Он выпил и снова зашагал по комнате, говоря приглушенным голосом:
— Первый раз это нашло на меня во время переправы через Дунай, которая продолжалась с вечера до глубокой ночи. Я плыл один с перевозчиком-цыганом. Разговаривать нельзя было, и я молча разглядывал окрестности. В тех местах берега песчаные, как у нас. И деревья похожи на наши ивы, и холмы, поросшие орешником, и темные купы сосен. На минуту мне показалось, что я на родине и что к ночи я снова увижусь с вами. Спустилась желанная ночь, но не стало видно берегов.
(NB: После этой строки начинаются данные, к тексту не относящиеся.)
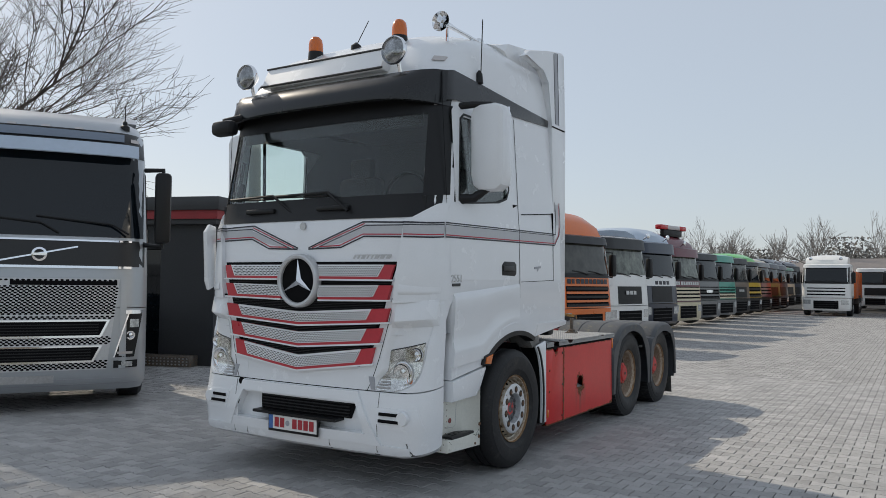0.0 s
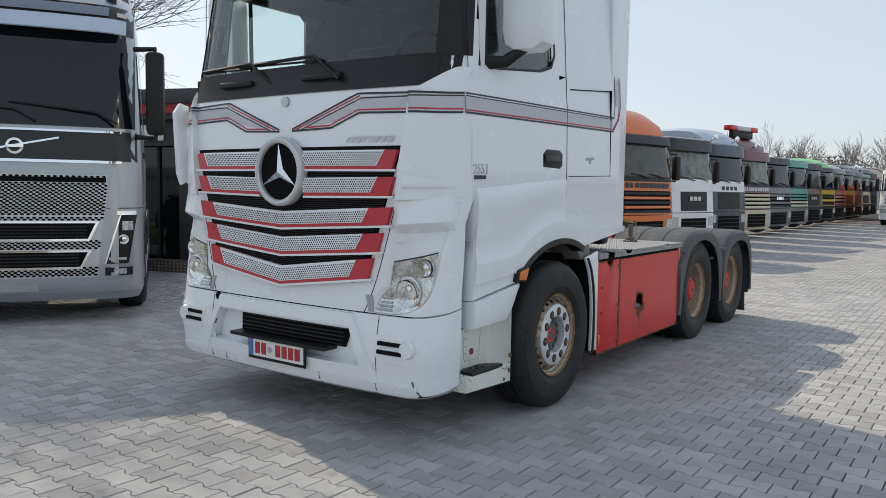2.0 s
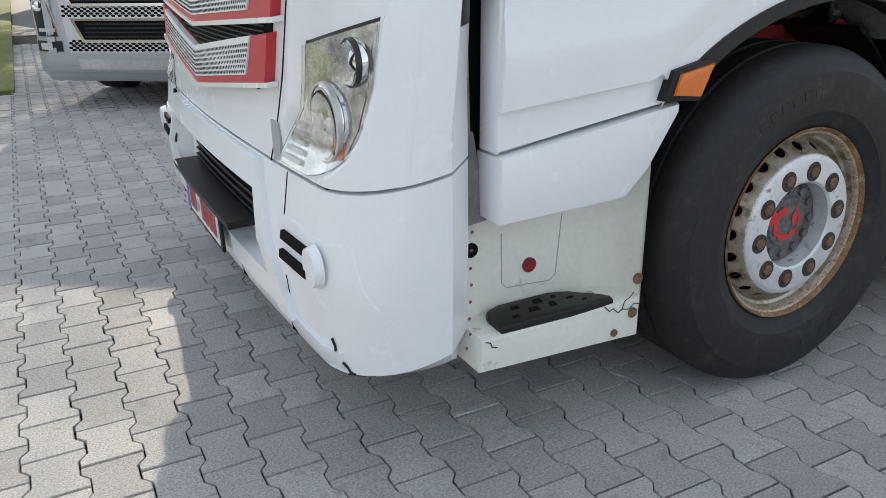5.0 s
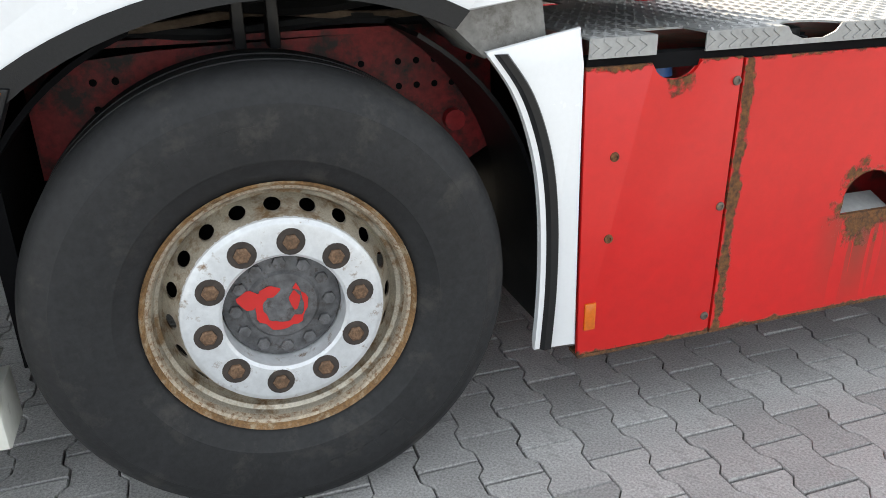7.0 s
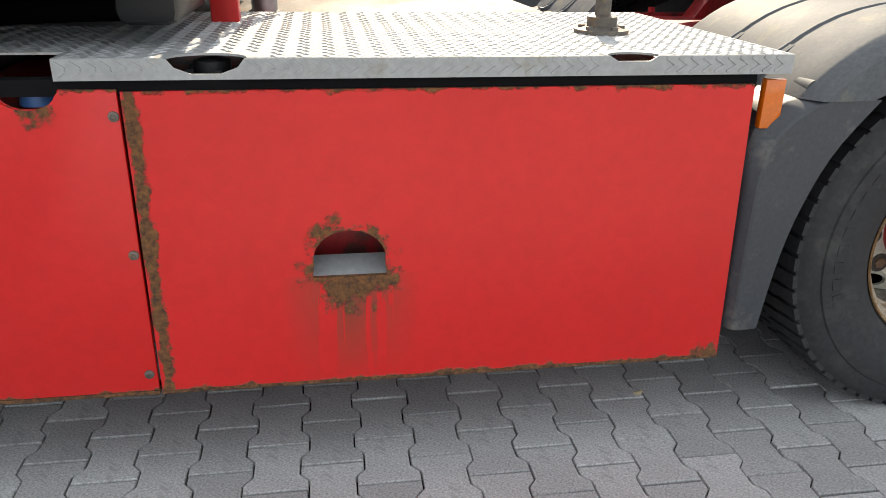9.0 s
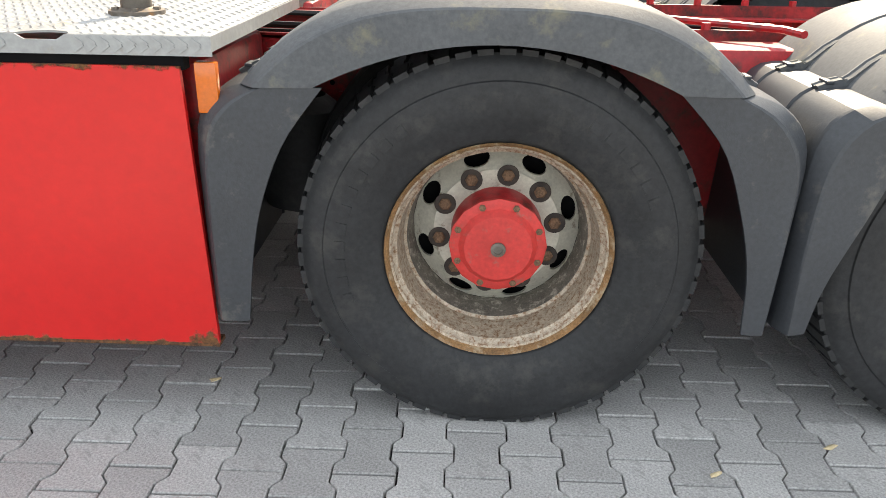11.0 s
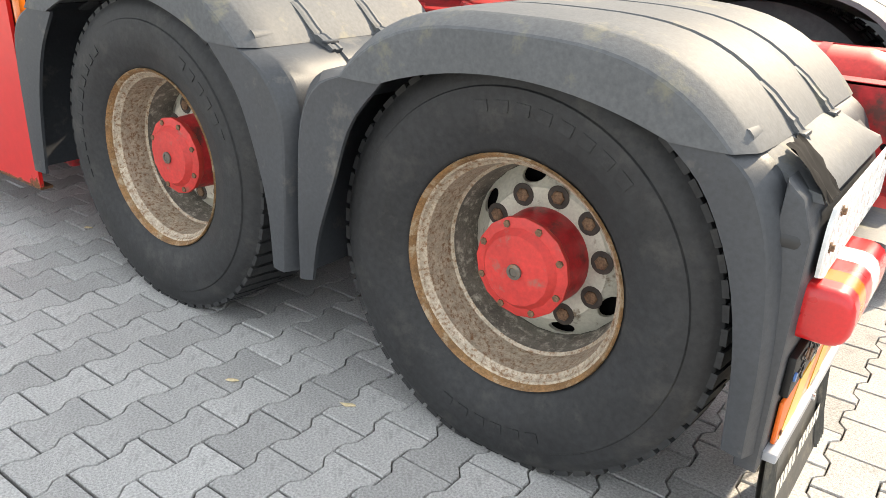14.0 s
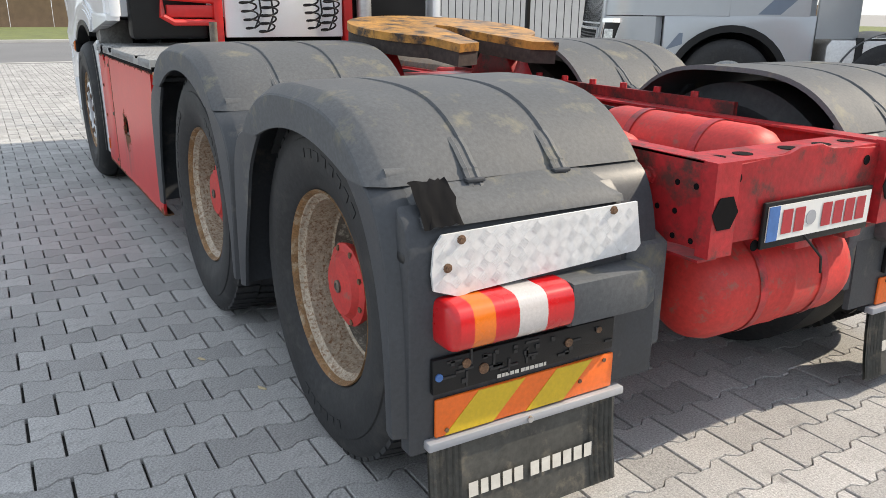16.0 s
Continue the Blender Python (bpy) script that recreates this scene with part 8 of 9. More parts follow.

Я был один на бесконечной полосе воды, в которой отражались бледные звезды. И мне подумалось, что вот я так страшно далеко от дома, и эти звезды сейчас единственное, что еще связывает меня с вами, но в этот миг там, у вас, никто, быть может, на них и не смотрит, никто меня не помнит, никто!.. Я почувствовал, как что-то словно разорвалось внутри меня, и только тогда понял, какая глубокая рана у меня в душе.
— Это правда, я никогда не интересовался звездами, — тихо сказал Игнаций.
— С того дня началась у меня странная болезнь, — продолжал Вокульский.
— Пока я писал письма, составлял счета, получал товары, рассылал своих агентов, пока чуть ли не на себе тащил и разгружал сломавшиеся телеги или подстерегал крадущегося грабителя, — я был более или менее спокоен. Но стоило мне оторваться от дел или хотя бы на минуту отложить перо, и я сразу чувствовал боль, как будто у меня, — понимаешь, Игнаций, — как будто у меня в сердце застряла песчинка. Бывало, я хожу, ем, разговариваю, трезво рассуждаю, осматриваю красивые окрестности, даже смеюсь и веселюсь — и, несмотря на это, чувствую внутри какое-то тупое покалывание, какое-то неясное беспокойство, еле-еле заметную тревогу.